Short problem:
Copy all of the material word for word, except for the pictures.
== == ==
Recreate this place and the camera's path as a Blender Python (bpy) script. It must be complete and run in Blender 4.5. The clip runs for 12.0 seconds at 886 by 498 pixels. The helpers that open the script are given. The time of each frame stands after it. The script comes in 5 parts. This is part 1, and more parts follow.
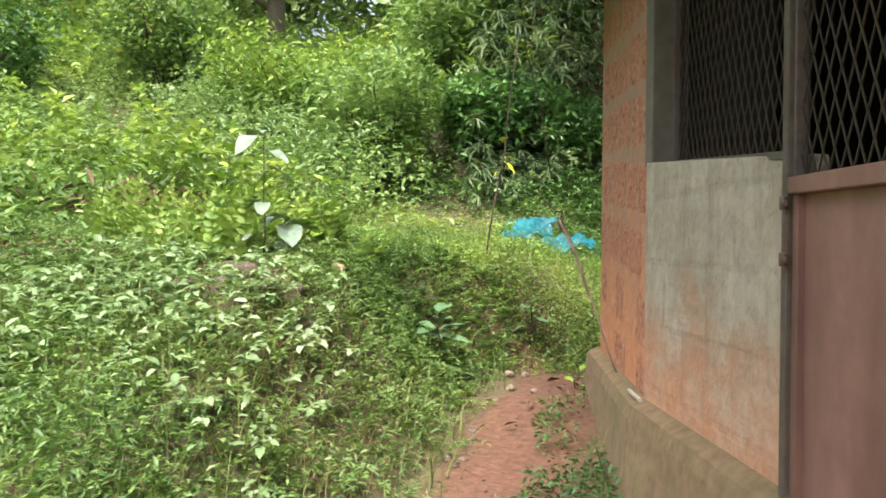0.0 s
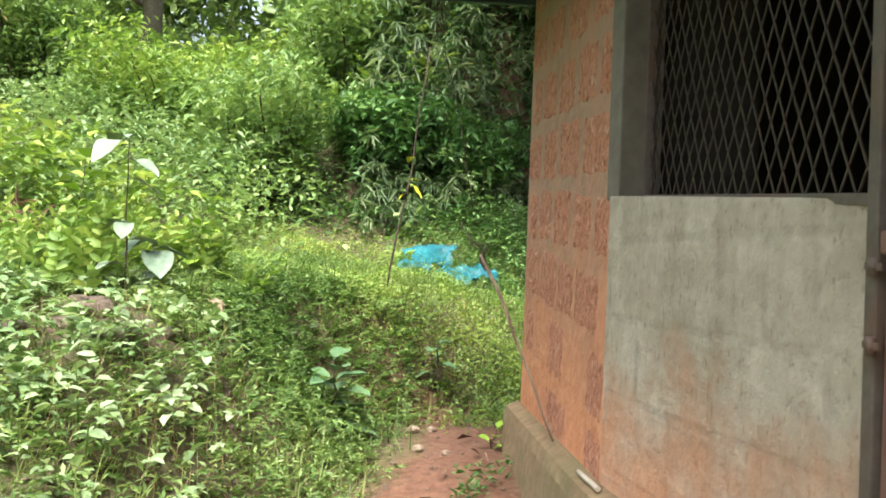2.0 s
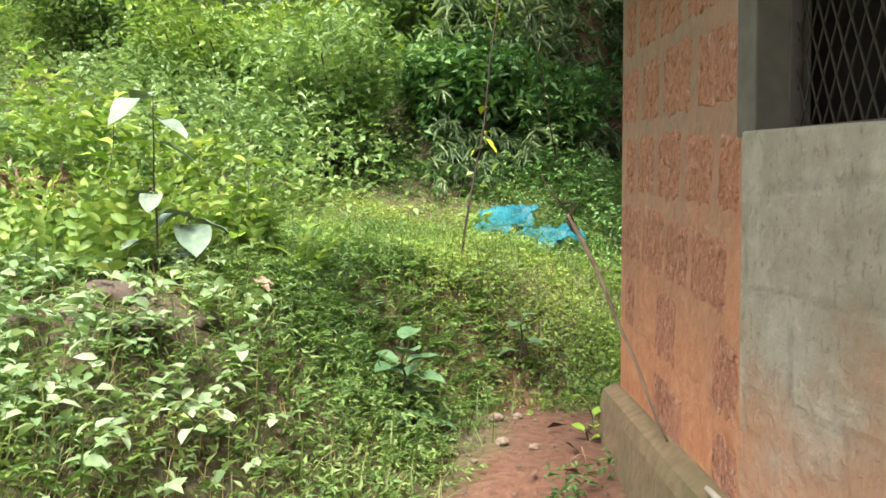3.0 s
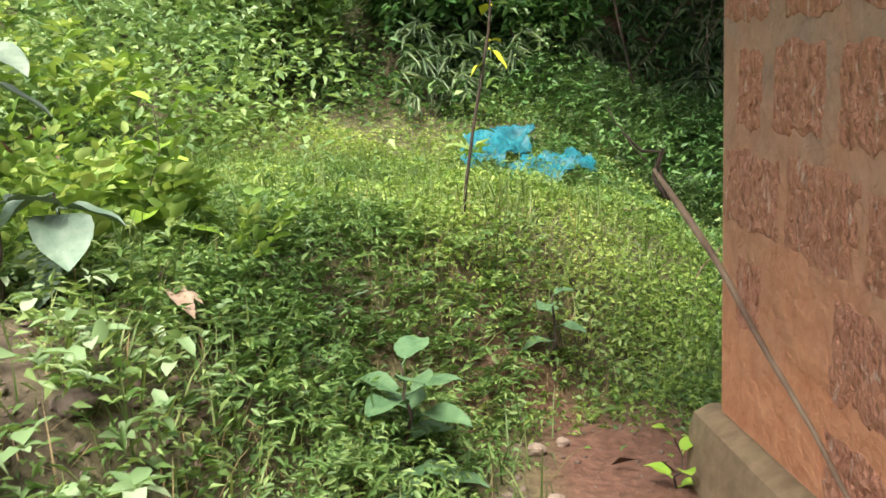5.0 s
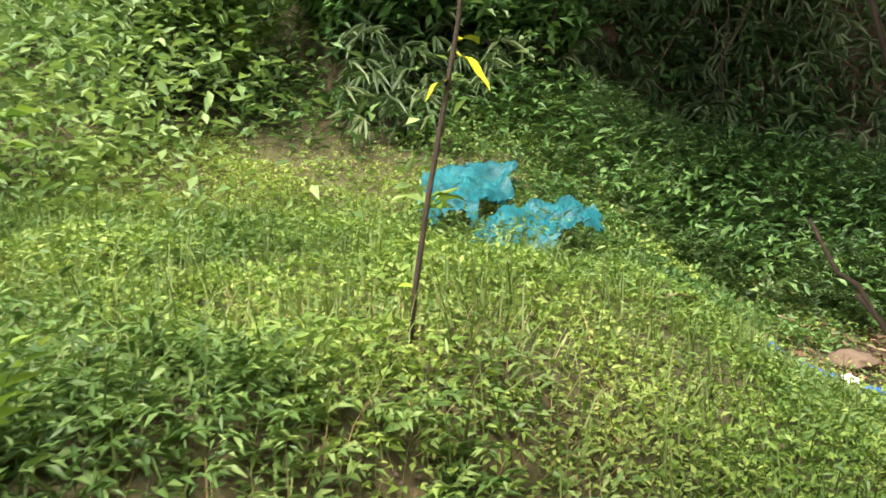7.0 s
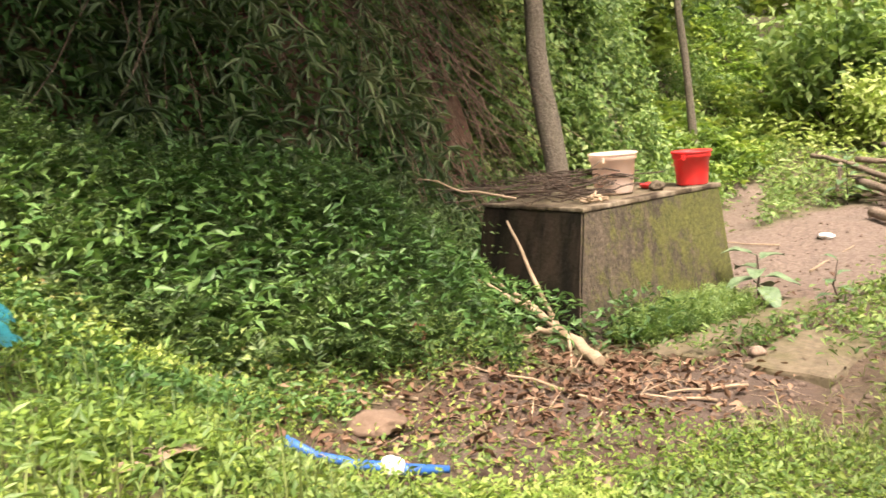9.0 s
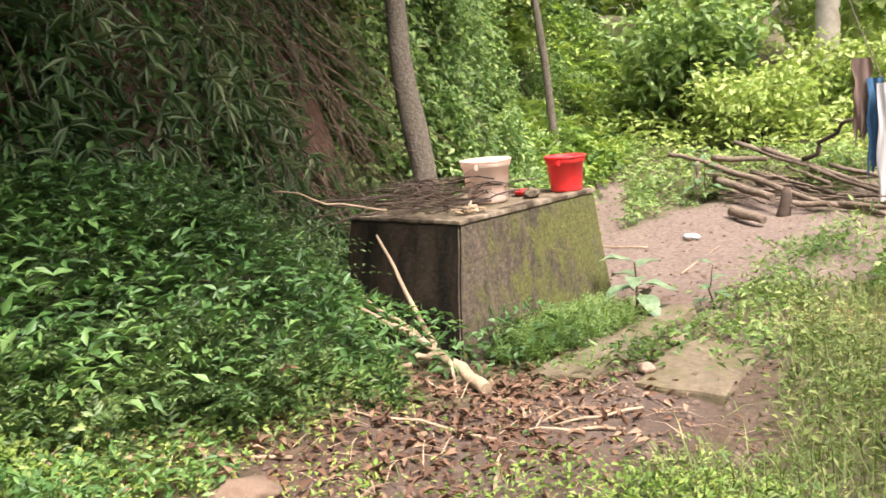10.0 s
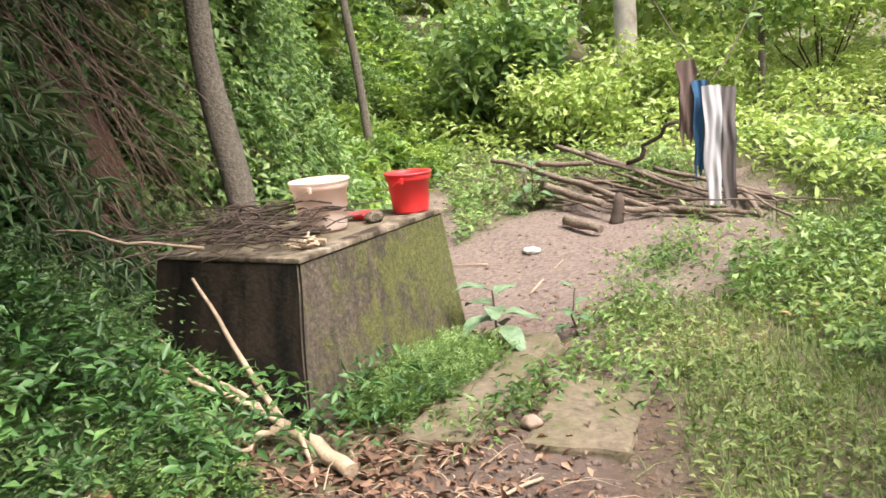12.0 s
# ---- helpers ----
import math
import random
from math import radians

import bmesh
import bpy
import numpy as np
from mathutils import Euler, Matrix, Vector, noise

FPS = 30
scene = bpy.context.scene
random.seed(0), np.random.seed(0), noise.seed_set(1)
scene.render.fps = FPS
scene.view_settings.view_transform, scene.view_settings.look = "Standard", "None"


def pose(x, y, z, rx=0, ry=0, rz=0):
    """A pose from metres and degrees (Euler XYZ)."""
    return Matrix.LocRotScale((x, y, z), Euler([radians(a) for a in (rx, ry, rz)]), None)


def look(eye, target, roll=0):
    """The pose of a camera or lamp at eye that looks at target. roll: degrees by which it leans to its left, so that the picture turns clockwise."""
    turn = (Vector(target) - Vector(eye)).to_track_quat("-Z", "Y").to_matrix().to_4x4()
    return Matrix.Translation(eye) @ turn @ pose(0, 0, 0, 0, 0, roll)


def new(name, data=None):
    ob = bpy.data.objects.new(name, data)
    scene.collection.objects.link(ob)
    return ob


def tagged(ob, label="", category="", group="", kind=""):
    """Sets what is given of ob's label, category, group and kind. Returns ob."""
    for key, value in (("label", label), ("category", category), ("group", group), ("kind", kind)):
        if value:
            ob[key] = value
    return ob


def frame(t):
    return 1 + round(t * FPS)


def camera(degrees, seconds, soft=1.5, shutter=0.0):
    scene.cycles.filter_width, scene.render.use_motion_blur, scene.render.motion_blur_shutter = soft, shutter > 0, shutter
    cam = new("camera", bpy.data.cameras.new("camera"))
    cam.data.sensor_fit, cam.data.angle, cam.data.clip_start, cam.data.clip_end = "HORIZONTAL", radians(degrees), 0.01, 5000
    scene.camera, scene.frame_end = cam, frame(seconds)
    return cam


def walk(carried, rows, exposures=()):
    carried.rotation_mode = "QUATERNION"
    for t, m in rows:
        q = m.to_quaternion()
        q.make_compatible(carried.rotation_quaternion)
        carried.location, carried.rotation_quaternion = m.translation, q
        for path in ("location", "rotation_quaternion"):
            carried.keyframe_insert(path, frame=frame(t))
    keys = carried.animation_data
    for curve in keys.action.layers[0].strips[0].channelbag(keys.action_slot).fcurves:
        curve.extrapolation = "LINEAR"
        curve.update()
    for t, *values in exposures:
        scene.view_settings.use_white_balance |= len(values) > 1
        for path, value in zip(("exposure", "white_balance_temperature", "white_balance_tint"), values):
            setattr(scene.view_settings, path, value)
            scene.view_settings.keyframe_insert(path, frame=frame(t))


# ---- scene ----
== == ==
Exercise answer:
Recreate this place and the camera's path as a Blender Python (bpy) script. It must be complete and run in Blender 4.5. The clip runs for 12.0 seconds at 886 by 498 pixels. The helpers that open the script are given. The time of each frame stands after it. The script comes in 5 parts. This is part 1, and more parts follow.
0.0 s
2.0 s
3.0 s
5.0 s
7.0 s
9.0 s
10.0 s
12.0 s
# ---- helpers ----
import math
import random
from math import radians

import bmesh
import bpy
import numpy as np
from mathutils import Euler, Matrix, Vector, noise

FPS = 30
scene = bpy.context.scene
random.seed(0), np.random.seed(0), noise.seed_set(1)
scene.render.fps = FPS
scene.view_settings.view_transform, scene.view_settings.look = "Standard", "None"


def pose(x, y, z, rx=0, ry=0, rz=0):
    """A pose from metres and degrees (Euler XYZ)."""
    return Matrix.LocRotScale((x, y, z), Euler([radians(a) for a in (rx, ry, rz)]), None)


def look(eye, target, roll=0):
    """The pose of a camera or lamp at eye that looks at target. roll: degrees by which it leans to its left, so that the picture turns clockwise."""
    turn = (Vector(target) - Vector(eye)).to_track_quat("-Z", "Y").to_matrix().to_4x4()
    return Matrix.Translation(eye) @ turn @ pose(0, 0, 0, 0, 0, roll)


def new(name, data=None):
    ob = bpy.data.objects.new(name, data)
    scene.collection.objects.link(ob)
    return ob


def tagged(ob, label="", category="", group="", kind=""):
    """Sets what is given of ob's label, category, group and kind. Returns ob."""
    for key, value in (("label", label), ("category", category), ("group", group), ("kind", kind)):
        if value:
            ob[key] = value
    return ob


def frame(t):
    return 1 + round(t * FPS)


def camera(degrees, seconds, soft=1.5, shutter=0.0):
    scene.cycles.filter_width, scene.render.use_motion_blur, scene.render.motion_blur_shutter = soft, shutter > 0, shutter
    cam = new("camera", bpy.data.cameras.new("camera"))
    cam.data.sensor_fit, cam.data.angle, cam.data.clip_start, cam.data.clip_end = "HORIZONTAL", radians(degrees), 0.01, 5000
    scene.camera, scene.frame_end = cam, frame(seconds)
    return cam


def walk(carried, rows, exposures=()):
    carried.rotation_mode = "QUATERNION"
    for t, m in rows:
        q = m.to_quaternion()
        q.make_compatible(carried.rotation_quaternion)
        carried.location, carried.rotation_quaternion = m.translation, q
        for path in ("location", "rotation_quaternion"):
            carried.keyframe_insert(path, frame=frame(t))
    keys = carried.animation_data
    for curve in keys.action.layers[0].strips[0].channelbag(keys.action_slot).fcurves:
        curve.extrapolation = "LINEAR"
        curve.update()
    for t, *values in exposures:
        scene.view_settings.use_white_balance |= len(values) > 1
        for path, value in zip(("exposure", "white_balance_temperature", "white_balance_tint"), values):
            setattr(scene.view_settings, path, value)
            scene.view_settings.keyframe_insert(path, frame=frame(t))


# ---- scene ----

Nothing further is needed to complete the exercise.